Greenmoor Financial Group, LLC may raise margin requirements for volatile stocks. The rationale for raising maintenance margin is to help ensure that the equity in a customer’s margin account is sufficient to cover large changes in the price of a stock. The Firm will evaluate stocks for more stringent maintenance margin requirements by examining price fluctuations, market capitalization and volatility. The firm may also prohibit the use of margin to purchase certain securities. Some securities may be designated as “not marginable,” thus requiring customers to purchase the securities with 100% initial margin, allowing payment to be made within three (3) days of settlement.

Trading Halts

Trading may be halted temporarily for a single issue of securities or for all securities listed on Nasdaq or on an exchange (a circuit breaker halt). All trading in a halted security must cease immediately. No transactions in a halted security may be effected directly or indirectly until the halt has ended. During trading halts that will be lifted so as to allow trading to resume on the same trading day, pending and new customer orders will be forwarded to the appropriate market for execution upon resumption of trading, unless the customer indicates otherwise.
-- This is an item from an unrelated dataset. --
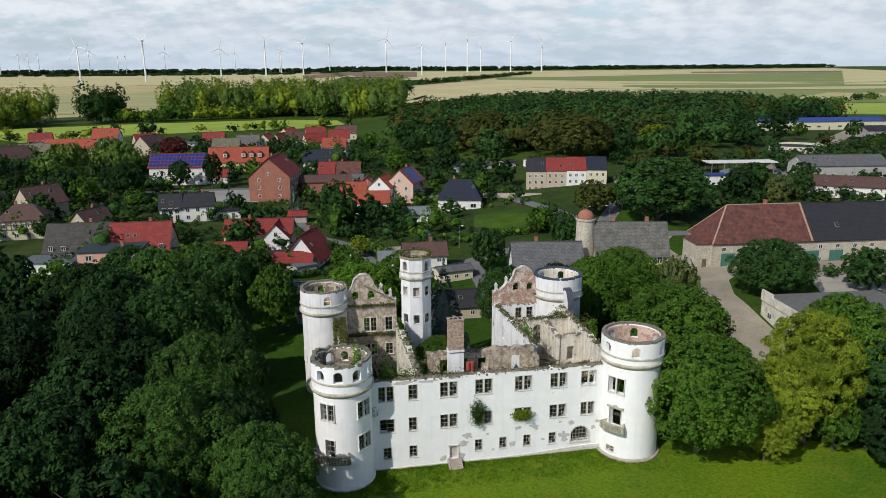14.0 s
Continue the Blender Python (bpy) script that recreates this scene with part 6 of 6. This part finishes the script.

During trading halts that close the market for the remainder of the trading day, pending and new customer orders will be handled as follows:

  • Orders that are pending at the time of the halt and new orders received during the halt will be treated as “Good Till Cancelled” orders and held for execution at the reopening of the next trading session, unless the customer indicates otherwise.
  • “At the Close” orders pending at the time trading is halted will be treated as cancelled orders
  • New orders related to closing prices will not be accepted or forwarded to a market during a trading halt.
  • SIPC Protection
SIPC Protection

Greenmoor Financial Group, LLC is a member of the Securities Investor Protection Corporation (“SIPC”), which currently provides the securities customers of its members up to $500,000 cash & securities coverage (maximum cash coverage is $100,000).

This account protection does not cover the market risks associated with investing.